Work to complete →
Everything from the line with "Continue the Blender" through the line with "np.repeat(tones, 4, axis=0)" should be repeated exactly, both of those lines included, and nothing else.

### Data shown ###

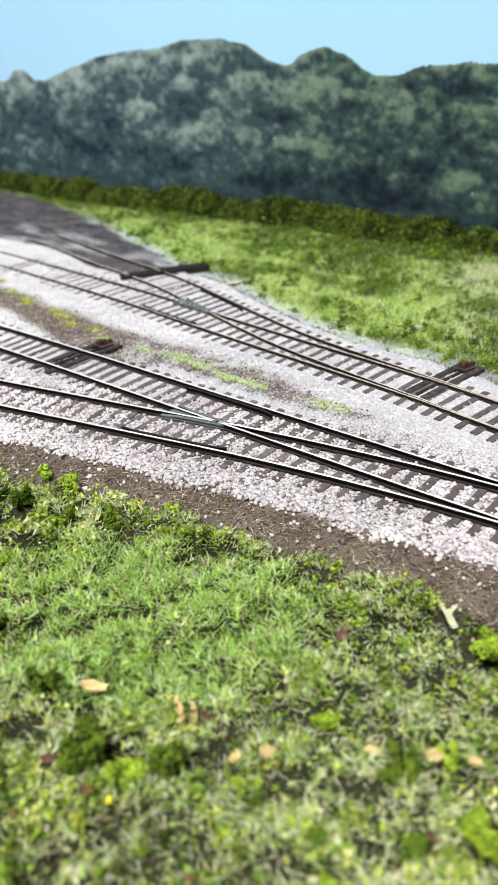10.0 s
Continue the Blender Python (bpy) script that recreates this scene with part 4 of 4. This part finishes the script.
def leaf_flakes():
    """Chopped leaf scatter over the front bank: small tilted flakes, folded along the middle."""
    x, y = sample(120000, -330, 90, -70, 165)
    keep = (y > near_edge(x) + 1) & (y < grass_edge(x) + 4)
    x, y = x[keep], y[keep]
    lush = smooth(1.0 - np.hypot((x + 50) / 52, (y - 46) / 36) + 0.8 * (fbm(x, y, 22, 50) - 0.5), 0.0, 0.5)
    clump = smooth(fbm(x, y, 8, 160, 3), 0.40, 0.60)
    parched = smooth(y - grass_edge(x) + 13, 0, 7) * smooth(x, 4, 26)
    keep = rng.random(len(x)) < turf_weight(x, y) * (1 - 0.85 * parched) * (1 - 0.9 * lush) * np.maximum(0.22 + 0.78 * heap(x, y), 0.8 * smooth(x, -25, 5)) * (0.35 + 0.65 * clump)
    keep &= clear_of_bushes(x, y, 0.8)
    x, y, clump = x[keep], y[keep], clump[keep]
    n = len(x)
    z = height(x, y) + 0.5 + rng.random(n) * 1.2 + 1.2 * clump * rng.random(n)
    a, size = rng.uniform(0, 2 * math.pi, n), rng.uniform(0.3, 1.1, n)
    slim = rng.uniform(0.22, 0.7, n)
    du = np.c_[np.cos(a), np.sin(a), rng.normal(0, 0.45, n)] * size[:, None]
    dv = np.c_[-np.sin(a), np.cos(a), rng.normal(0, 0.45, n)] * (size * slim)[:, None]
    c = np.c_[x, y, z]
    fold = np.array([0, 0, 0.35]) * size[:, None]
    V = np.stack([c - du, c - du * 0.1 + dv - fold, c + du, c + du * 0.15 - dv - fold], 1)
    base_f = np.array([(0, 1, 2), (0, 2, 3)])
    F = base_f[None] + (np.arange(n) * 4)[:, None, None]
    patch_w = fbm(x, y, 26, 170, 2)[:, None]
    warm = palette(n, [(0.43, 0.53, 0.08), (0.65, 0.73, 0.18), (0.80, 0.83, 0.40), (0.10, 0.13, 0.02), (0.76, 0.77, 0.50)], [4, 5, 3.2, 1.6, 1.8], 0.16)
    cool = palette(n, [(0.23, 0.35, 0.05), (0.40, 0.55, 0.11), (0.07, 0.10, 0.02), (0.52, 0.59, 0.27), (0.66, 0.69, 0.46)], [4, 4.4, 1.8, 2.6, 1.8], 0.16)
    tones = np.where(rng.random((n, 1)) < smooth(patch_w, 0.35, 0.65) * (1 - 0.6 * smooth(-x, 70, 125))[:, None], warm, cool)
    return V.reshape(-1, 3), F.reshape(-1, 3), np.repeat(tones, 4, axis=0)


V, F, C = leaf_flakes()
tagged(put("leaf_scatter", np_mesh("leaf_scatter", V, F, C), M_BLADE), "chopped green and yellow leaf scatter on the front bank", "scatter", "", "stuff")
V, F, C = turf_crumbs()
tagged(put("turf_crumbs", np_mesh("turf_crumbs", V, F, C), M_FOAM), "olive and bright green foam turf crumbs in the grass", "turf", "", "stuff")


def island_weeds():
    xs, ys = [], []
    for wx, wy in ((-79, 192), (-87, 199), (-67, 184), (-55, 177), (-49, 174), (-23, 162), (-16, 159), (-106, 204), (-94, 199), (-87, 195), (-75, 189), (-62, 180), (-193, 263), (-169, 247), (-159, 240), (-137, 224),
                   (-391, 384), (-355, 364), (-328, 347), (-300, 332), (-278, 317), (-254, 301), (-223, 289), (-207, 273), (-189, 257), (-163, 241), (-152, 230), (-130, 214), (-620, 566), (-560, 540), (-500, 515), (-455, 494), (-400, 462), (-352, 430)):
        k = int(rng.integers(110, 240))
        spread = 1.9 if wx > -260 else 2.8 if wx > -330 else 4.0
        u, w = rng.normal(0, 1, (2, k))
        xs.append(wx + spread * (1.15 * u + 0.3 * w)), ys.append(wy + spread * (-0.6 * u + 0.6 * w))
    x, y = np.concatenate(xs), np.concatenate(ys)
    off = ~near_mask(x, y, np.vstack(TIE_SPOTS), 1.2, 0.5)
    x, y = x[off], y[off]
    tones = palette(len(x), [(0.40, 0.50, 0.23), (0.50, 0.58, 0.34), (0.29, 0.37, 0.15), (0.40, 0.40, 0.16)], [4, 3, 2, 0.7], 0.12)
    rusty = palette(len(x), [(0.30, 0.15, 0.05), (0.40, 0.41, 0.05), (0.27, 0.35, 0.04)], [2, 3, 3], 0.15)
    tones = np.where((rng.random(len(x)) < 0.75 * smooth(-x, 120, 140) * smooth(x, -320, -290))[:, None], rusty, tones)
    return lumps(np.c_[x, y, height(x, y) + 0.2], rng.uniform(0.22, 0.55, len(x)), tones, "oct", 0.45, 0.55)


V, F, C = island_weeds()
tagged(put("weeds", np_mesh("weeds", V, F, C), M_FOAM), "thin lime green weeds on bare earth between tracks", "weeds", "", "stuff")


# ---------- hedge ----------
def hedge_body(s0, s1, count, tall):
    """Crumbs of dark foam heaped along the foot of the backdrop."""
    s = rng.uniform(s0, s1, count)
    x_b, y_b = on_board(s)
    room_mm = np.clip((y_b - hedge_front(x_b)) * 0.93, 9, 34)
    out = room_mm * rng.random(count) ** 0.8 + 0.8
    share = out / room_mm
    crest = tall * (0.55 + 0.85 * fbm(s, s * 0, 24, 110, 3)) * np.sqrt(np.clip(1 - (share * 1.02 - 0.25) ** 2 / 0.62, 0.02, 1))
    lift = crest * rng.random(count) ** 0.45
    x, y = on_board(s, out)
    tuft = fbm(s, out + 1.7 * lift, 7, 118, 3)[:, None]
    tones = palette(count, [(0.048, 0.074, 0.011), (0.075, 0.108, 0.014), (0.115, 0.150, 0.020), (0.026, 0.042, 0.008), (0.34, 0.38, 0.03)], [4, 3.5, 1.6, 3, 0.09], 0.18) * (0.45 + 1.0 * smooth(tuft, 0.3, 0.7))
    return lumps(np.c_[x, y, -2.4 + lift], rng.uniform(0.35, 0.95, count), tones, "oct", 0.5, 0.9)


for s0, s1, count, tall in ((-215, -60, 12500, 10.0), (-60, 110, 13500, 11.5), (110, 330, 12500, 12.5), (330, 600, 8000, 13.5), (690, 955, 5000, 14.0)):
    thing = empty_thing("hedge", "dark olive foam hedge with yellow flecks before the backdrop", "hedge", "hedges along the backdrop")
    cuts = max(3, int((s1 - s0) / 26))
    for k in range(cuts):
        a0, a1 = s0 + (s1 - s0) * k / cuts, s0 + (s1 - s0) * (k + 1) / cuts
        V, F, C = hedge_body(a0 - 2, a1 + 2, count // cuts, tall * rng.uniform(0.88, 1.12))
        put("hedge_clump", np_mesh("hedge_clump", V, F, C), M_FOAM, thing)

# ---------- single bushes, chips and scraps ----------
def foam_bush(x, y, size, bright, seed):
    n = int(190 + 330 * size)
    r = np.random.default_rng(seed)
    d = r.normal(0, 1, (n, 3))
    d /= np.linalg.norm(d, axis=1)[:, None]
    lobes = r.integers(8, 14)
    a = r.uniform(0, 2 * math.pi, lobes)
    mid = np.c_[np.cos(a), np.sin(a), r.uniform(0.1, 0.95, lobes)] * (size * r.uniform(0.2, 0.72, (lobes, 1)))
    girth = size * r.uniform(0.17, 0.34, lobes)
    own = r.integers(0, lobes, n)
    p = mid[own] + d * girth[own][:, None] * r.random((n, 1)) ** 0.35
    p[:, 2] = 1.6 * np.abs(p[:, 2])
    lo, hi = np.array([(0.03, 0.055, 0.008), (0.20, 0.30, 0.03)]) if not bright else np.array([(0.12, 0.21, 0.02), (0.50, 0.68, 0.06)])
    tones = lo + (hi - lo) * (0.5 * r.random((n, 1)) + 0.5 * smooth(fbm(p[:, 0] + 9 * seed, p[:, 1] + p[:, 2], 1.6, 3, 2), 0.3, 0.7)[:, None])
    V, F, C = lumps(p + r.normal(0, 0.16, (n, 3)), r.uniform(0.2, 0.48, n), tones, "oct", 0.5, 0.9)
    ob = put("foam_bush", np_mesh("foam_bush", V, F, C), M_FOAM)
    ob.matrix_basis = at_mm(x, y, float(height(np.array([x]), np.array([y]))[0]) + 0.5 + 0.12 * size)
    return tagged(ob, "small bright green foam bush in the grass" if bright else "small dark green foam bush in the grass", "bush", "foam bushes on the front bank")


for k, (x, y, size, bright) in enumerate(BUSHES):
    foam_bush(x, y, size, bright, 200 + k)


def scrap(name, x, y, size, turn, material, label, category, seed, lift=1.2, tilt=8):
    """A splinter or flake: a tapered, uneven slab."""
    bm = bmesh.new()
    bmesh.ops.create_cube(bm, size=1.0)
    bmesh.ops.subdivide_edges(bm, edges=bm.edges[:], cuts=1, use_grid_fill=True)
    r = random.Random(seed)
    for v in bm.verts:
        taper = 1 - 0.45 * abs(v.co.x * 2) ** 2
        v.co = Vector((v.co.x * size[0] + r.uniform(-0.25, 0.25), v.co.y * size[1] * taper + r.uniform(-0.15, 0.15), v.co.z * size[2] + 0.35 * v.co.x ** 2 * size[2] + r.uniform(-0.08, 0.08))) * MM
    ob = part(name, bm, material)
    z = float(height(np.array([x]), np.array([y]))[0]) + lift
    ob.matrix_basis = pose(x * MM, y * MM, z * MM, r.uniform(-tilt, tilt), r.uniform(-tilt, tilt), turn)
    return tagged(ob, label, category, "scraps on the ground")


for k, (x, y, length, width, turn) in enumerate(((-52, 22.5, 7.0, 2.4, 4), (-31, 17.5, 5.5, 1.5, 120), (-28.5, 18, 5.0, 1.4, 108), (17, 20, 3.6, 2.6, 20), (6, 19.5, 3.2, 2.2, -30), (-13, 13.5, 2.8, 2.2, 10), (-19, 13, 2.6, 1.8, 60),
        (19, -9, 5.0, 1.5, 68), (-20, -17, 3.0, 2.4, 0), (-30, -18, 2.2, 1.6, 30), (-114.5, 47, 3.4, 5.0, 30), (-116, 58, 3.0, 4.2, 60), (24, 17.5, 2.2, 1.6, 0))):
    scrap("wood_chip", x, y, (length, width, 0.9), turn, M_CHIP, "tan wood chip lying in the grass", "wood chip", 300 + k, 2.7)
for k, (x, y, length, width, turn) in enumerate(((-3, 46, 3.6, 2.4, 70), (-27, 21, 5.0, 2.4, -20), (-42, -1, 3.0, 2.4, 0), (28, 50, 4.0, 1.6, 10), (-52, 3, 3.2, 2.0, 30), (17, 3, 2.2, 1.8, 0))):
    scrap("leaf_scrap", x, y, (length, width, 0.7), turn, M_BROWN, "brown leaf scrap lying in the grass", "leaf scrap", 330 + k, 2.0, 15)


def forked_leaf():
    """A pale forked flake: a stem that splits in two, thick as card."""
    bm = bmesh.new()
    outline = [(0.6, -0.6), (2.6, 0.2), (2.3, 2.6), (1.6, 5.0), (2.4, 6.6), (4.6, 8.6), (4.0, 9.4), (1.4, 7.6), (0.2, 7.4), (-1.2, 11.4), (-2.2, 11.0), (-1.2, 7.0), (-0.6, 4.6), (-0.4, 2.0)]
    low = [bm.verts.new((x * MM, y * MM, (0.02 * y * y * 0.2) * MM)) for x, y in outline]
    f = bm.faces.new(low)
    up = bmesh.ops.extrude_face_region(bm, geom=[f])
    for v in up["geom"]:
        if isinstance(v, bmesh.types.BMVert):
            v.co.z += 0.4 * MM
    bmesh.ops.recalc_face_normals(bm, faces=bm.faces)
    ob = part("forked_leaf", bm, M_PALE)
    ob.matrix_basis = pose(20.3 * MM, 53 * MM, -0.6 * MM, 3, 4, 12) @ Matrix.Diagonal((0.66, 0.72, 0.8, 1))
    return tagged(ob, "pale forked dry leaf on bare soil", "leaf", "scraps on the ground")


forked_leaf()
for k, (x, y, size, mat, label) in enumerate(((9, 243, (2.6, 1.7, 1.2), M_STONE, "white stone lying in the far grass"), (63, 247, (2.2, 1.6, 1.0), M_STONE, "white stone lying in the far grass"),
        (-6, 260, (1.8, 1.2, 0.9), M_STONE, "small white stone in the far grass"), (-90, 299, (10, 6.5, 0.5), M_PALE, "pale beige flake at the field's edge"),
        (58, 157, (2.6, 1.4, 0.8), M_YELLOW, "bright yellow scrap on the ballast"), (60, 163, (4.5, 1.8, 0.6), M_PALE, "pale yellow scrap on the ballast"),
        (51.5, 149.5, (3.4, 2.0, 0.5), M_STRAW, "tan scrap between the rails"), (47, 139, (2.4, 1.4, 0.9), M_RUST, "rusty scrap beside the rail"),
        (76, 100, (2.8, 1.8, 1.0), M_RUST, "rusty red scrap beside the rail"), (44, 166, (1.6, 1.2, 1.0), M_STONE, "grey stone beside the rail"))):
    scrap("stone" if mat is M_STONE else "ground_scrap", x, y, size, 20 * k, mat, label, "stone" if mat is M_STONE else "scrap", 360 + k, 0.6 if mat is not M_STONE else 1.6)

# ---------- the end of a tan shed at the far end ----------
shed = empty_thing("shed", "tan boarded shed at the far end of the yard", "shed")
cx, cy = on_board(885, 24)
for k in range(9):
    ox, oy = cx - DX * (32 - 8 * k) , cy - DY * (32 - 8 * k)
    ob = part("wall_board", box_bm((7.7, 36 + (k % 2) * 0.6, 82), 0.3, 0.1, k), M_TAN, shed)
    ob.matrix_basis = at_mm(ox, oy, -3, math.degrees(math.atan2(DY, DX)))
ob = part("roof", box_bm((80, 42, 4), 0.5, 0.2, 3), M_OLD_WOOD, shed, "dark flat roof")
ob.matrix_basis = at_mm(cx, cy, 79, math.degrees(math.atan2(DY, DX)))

###

Output of the exercise →
Continue the Blender Python (bpy) script that recreates this scene with part 4 of 4. This part finishes the script.
def leaf_flakes():
    """Chopped leaf scatter over the front bank: small tilted flakes, folded along the middle."""
    x, y = sample(120000, -330, 90, -70, 165)
    keep = (y > near_edge(x) + 1) & (y < grass_edge(x) + 4)
    x, y = x[keep], y[keep]
    lush = smooth(1.0 - np.hypot((x + 50) / 52, (y - 46) / 36) + 0.8 * (fbm(x, y, 22, 50) - 0.5), 0.0, 0.5)
    clump = smooth(fbm(x, y, 8, 160, 3), 0.40, 0.60)
    parched = smooth(y - grass_edge(x) + 13, 0, 7) * smooth(x, 4, 26)
    keep = rng.random(len(x)) < turf_weight(x, y) * (1 - 0.85 * parched) * (1 - 0.9 * lush) * np.maximum(0.22 + 0.78 * heap(x, y), 0.8 * smooth(x, -25, 5)) * (0.35 + 0.65 * clump)
    keep &= clear_of_bushes(x, y, 0.8)
    x, y, clump = x[keep], y[keep], clump[keep]
    n = len(x)
    z = height(x, y) + 0.5 + rng.random(n) * 1.2 + 1.2 * clump * rng.random(n)
    a, size = rng.uniform(0, 2 * math.pi, n), rng.uniform(0.3, 1.1, n)
    slim = rng.uniform(0.22, 0.7, n)
    du = np.c_[np.cos(a), np.sin(a), rng.normal(0, 0.45, n)] * size[:, None]
    dv = np.c_[-np.sin(a), np.cos(a), rng.normal(0, 0.45, n)] * (size * slim)[:, None]
    c = np.c_[x, y, z]
    fold = np.array([0, 0, 0.35]) * size[:, None]
    V = np.stack([c - du, c - du * 0.1 + dv - fold, c + du, c + du * 0.15 - dv - fold], 1)
    base_f = np.array([(0, 1, 2), (0, 2, 3)])
    F = base_f[None] + (np.arange(n) * 4)[:, None, None]
    patch_w = fbm(x, y, 26, 170, 2)[:, None]
    warm = palette(n, [(0.43, 0.53, 0.08), (0.65, 0.73, 0.18), (0.80, 0.83, 0.40), (0.10, 0.13, 0.02), (0.76, 0.77, 0.50)], [4, 5, 3.2, 1.6, 1.8], 0.16)
    cool = palette(n, [(0.23, 0.35, 0.05), (0.40, 0.55, 0.11), (0.07, 0.10, 0.02), (0.52, 0.59, 0.27), (0.66, 0.69, 0.46)], [4, 4.4, 1.8, 2.6, 1.8], 0.16)
    tones = np.where(rng.random((n, 1)) < smooth(patch_w, 0.35, 0.65) * (1 - 0.6 * smooth(-x, 70, 125))[:, None], warm, cool)
    return V.reshape(-1, 3), F.reshape(-1, 3), np.repeat(tones, 4, axis=0)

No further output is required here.